I giudici avevano accolto l’appello proposto dal Pubblico Ministero del Tribunale di Forlì, secondo il quale il commercialista aveva proattivamente partecipato a reati posti in essere da un imprenditore, con il quale il professionista era in stretti rapporti.
I reati ascritti al commercialista in concorso erano “intestazione fittizia” e “autoriciclaggio”.
Nonostante le tesi difensive, i giudici della Cassazione hanno ritenuto che la misura cautelare del divieto temporaneo ad esercitare l’attività professionale fosse stata correttamente comminata, ciò in quanto dagli atti risultava inequivocabile il ruolo del commercialista in questione di “suggeritore” degli schemi evasivi perpetrati dall’imprenditore.
Inoltre la Suprema Corte ha specificato che la misura cautelare adottata va rapportata alla professione svolta dal ricorrente e alla natura dei reati contestati, che sono stati ideati ed attuati dal commercialista proprio in virtù della sua preparazione professionale.
Quindi, ha proseguito la Corte, non nel caso di specie non si è trattato dell’opera di un “quisque de populo”, bensì dell’opera di un professionista che, attingendo al proprio bagaglio professionale, aveva consigliato all’imprenditore i sotterfugi per sottrarsi agli obblighi di legge.

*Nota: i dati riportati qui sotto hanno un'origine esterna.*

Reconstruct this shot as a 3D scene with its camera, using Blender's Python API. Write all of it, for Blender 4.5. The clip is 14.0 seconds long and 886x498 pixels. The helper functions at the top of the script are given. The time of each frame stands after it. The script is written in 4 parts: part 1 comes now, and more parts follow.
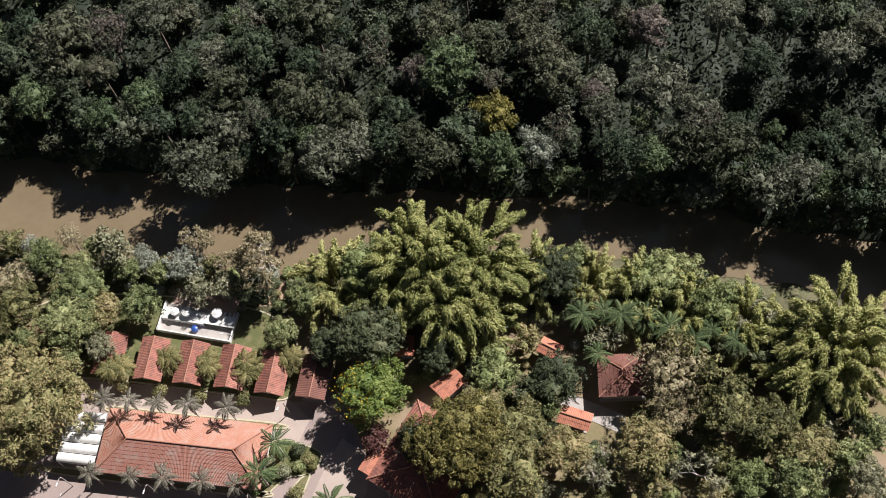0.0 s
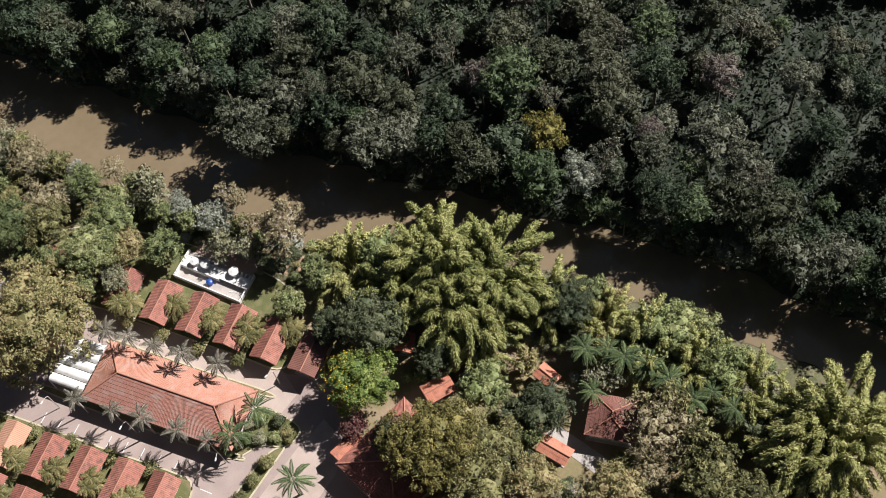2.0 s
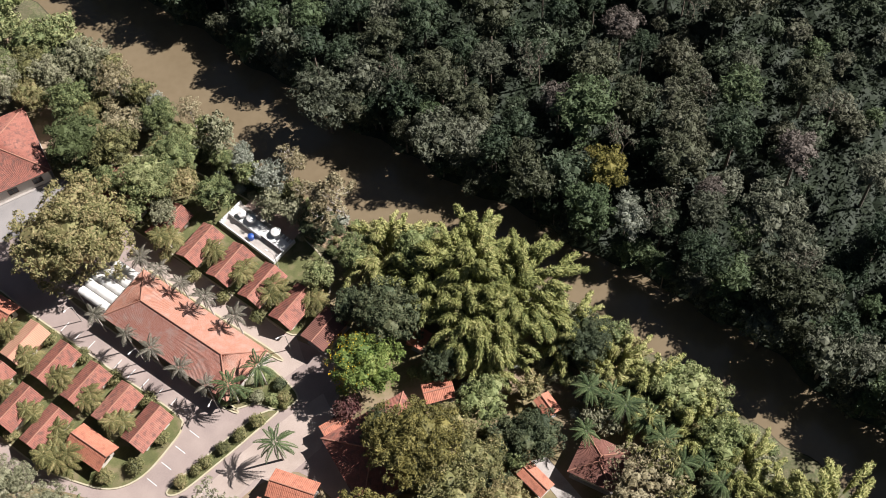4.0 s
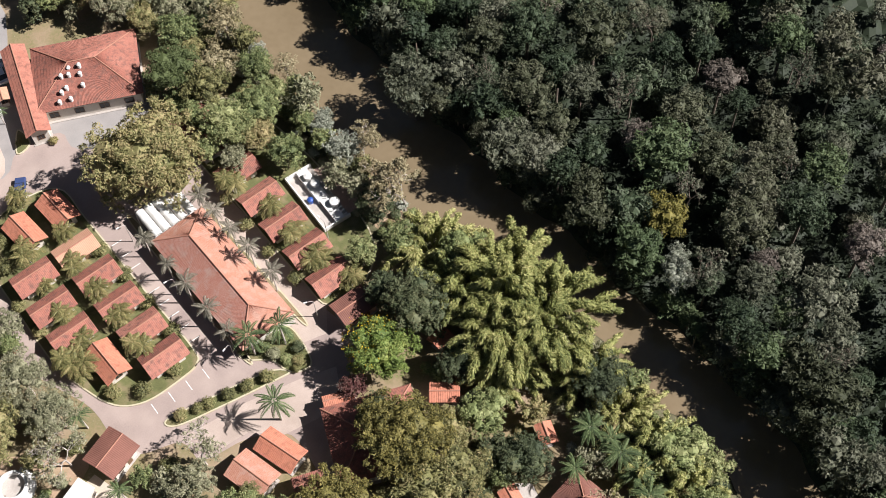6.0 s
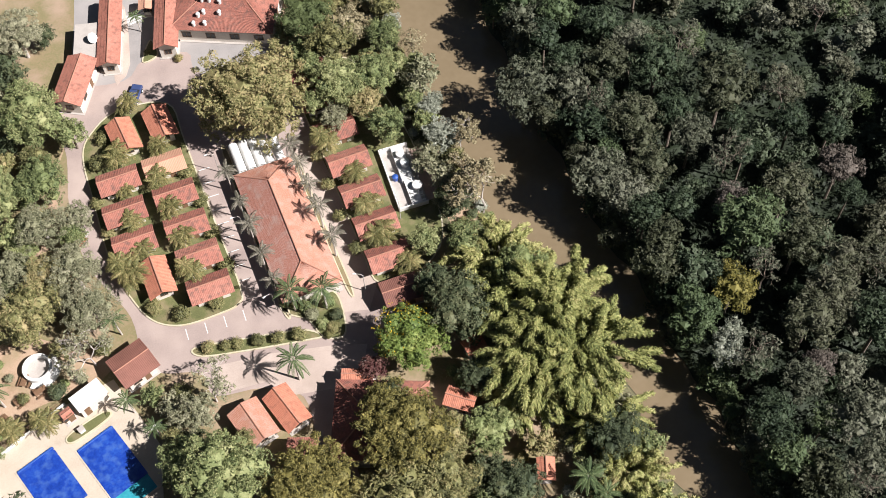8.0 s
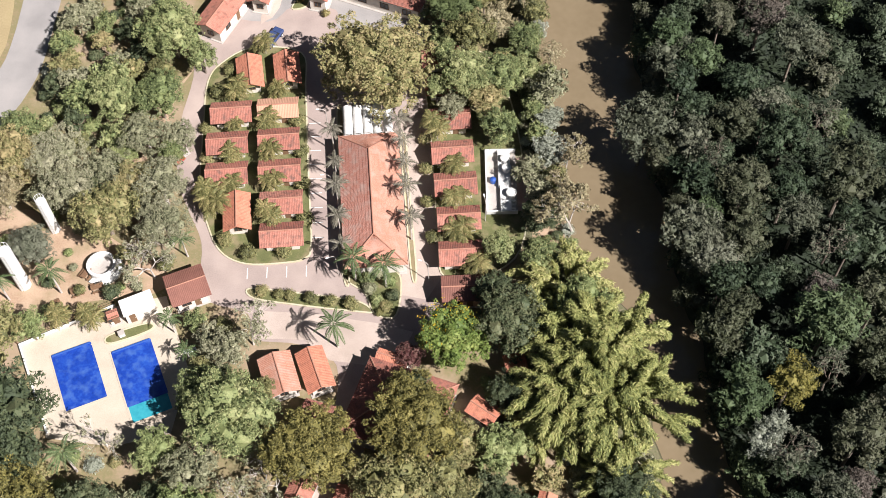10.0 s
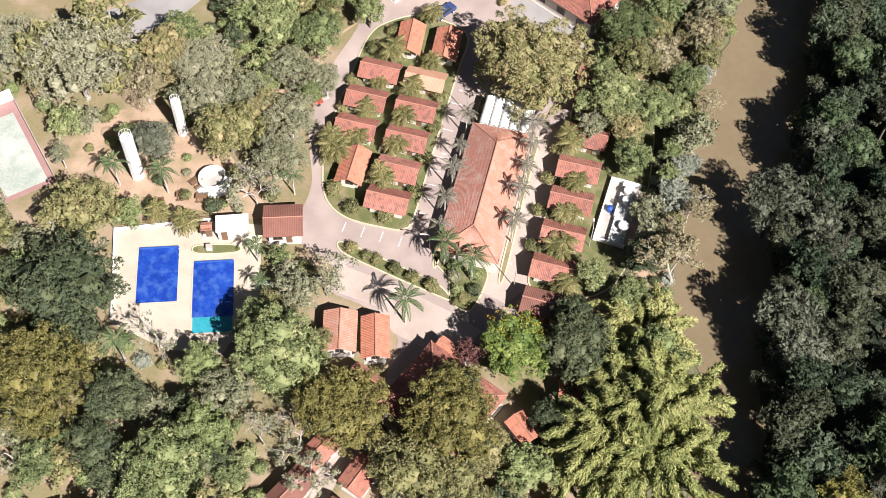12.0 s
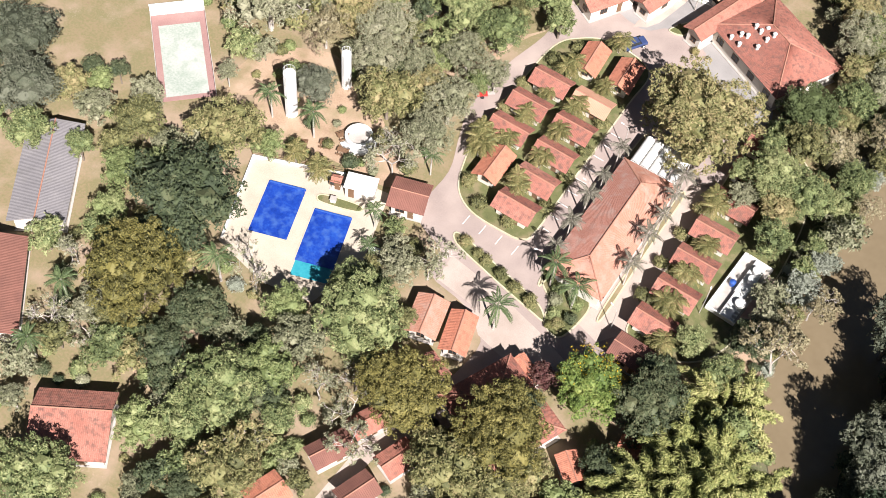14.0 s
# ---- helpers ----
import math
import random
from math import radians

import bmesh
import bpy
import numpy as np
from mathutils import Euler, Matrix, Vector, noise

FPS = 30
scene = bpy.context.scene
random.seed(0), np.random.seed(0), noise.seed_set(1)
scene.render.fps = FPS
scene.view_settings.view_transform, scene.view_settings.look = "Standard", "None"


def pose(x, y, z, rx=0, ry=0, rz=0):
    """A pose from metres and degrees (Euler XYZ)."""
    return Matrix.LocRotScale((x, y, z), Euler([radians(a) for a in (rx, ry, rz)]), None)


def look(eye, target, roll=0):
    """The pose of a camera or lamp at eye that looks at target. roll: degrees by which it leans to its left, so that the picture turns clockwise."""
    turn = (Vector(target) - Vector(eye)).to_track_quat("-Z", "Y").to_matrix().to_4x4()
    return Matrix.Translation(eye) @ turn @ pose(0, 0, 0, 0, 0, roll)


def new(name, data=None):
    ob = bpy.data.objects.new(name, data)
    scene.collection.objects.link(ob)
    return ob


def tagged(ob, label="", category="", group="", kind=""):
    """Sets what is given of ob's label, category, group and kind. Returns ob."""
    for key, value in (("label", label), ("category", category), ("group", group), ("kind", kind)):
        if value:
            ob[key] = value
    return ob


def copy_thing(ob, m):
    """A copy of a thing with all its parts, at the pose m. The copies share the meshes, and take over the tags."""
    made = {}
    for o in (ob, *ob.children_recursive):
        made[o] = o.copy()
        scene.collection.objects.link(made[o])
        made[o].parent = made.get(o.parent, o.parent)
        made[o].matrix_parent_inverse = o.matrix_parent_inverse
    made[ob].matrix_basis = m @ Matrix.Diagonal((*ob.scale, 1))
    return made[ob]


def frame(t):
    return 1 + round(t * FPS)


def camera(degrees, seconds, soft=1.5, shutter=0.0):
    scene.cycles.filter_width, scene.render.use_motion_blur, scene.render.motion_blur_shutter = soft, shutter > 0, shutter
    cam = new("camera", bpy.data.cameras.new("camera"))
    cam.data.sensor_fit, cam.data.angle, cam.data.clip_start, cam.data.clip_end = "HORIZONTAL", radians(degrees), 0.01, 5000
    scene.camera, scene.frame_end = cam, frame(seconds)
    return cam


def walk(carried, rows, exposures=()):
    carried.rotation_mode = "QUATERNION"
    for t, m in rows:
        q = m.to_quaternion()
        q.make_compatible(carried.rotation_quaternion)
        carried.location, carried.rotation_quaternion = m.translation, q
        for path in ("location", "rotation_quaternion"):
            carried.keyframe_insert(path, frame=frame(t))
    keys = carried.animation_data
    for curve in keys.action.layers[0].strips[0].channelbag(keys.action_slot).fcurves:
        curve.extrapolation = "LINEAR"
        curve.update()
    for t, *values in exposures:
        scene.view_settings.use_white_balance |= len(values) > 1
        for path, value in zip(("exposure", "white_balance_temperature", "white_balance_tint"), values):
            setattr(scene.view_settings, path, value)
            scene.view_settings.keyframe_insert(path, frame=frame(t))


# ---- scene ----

In conclusione la Suprema Corte ha riconosciuto corretto il percorso logico-argomentativo del Tribunale del riesame di Bologna e quindi l’applicazione della misura cautelare di cui all’art. 290 c.p.p., condannando inoltre il commercialista anche al pagamento delle spese processuali e al versamento in favore della Cassa delle Ammende di un importo di € 2.000.